Joe Fox, Outdoor Recreation Manager, Northern Forest Center
This blog is the first in a multi-part series exploring the many factors that go into building mountain bike trails that are not only fun to ride, but that can withstand heavy use and increasingly frequent extreme weather events.
In my role at the Northern Forest Center, I’ve had the distinct pleasure of assisting communities and non-profits from northern Maine to the Adirondacks with a myriad of recreational trails-based projects, including helping groups find funding for the designing, building, and maintaining of recreational trails. An integral part of that work has been helping to advocate for and provide shared learning opportunities about best practices in “sustainably built” or “climate resilient” trails.
We wanted to share this knowledge through a blog series, first defining why sustainable trails are important and exactly what we mean by that term, before diving into how these trails are designed and built.
Let’s start with why.
Not to be the King of Obvious, but most trails are located in hilly terrain and, in this region, most mountain bike trail tread surfaces consist of dirt or organic material. Where there is ledge for tread surfaces, water can often accelerate quickly down the slope and erode the soil below a rock feature where the tread surface returns to soil if proper water management practices aren’t put into place. Now factor in humans on bikes with knobby tires going down those slopes, a few extreme weather events over the course of a season (like a rapid snowmelt in the spring or weeks on end of torrential rain), and without responsible trail design elements put into place, what might be a fun trail to ride down can quickly turn into what was a fun trail to ride down, with topsoil running downstream and harming water quality and aquatic habitat.
Beyond the environmental impacts that poorly designed trails and poorly built trails can create, badly eroded trails can be dangerous to ride and both expensive and time consuming to repair.

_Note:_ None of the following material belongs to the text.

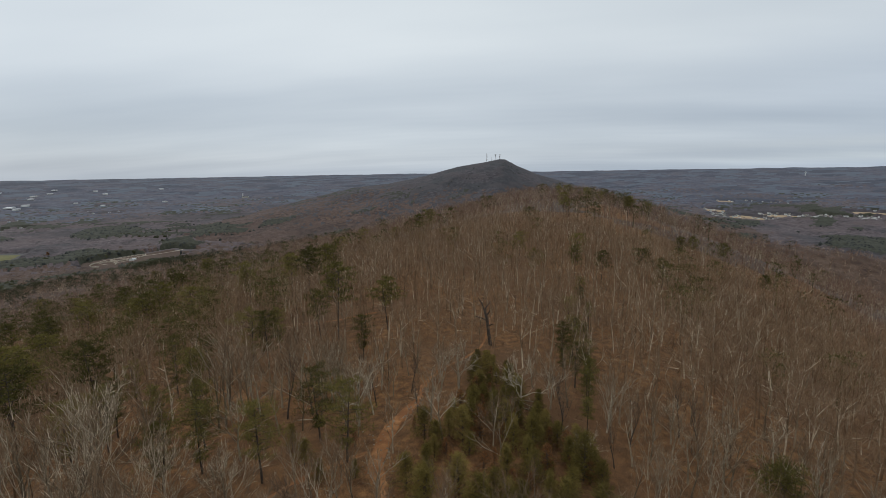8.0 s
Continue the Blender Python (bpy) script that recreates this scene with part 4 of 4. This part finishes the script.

To further drive home the importance of using best practices in trail design and construction, parts of the Northern Forest – like my home in Vermont’s Northeast Kingdom – have experienced several “100-year floods” in just the past few years. (It is worth noting that the term “100-year flood” doesn’t mean a flood of that intensity will only happen once in a hundred years, it has to do with historical probability, meaning that there is a 1 in 100 chance of a flood of a certain level happening each year. Learn more about flood terminology from the USGS here.)
According to Vermont Governor Scott’s office, last year’s July flooding event generated “more than one billion dollars in response, recovery, and social support costs. Most repairs to that damage and other costs will be paid for through the Public Assistance disaster declaration from the federal government following the storm. However, even with federal assistance, the local share from municipalities and the state is still in the millions of dollars.” Damage from the flooding also affected mountain bike trails. Although, according to an article in Singletracks Magazine, Vermont Mountain Bike Association Executive Director, Nick Bennette, stated “The vast majority of the 900 miles of trails that VMBA stewards in the state made out pretty well, mainly due to modern trail building techniques and water management.”
So what?
So, what are some of those “modern techniques”?
IMBA, the International Mountain Bike Association lists three components of trail sustainability (Learn more here):
- Environmental sustainability
- Social sustainability
- Economic sustainability
In a future blog, we’ll talk about some of the many methods used to design and build environmentally sustainable trails, but #2 and #3 are also critically important factors to consider in trail design.
I’ll significantly paraphrase into three questions a trail organization should ponder when considering a new trail’s level of sustainability:
- Will the new trail be built in such a way that it appropriately blends into the natural surroundings while minimizing environmental impacts and erosion?
- Has a target audience and expected level of visitation been identified for the new trail, will the trail be able to withstand the expected amount and types of use, and can folks safely and easily navigate to and from the trail?
- Does the organization building the trail have the financial and human resource capacity to maintain the trail’s desired character, safety, and environmental and social sustainability?
I hope you enjoyed this first blog post. In the next edition, we’ll talk about the trail planning and permitting process.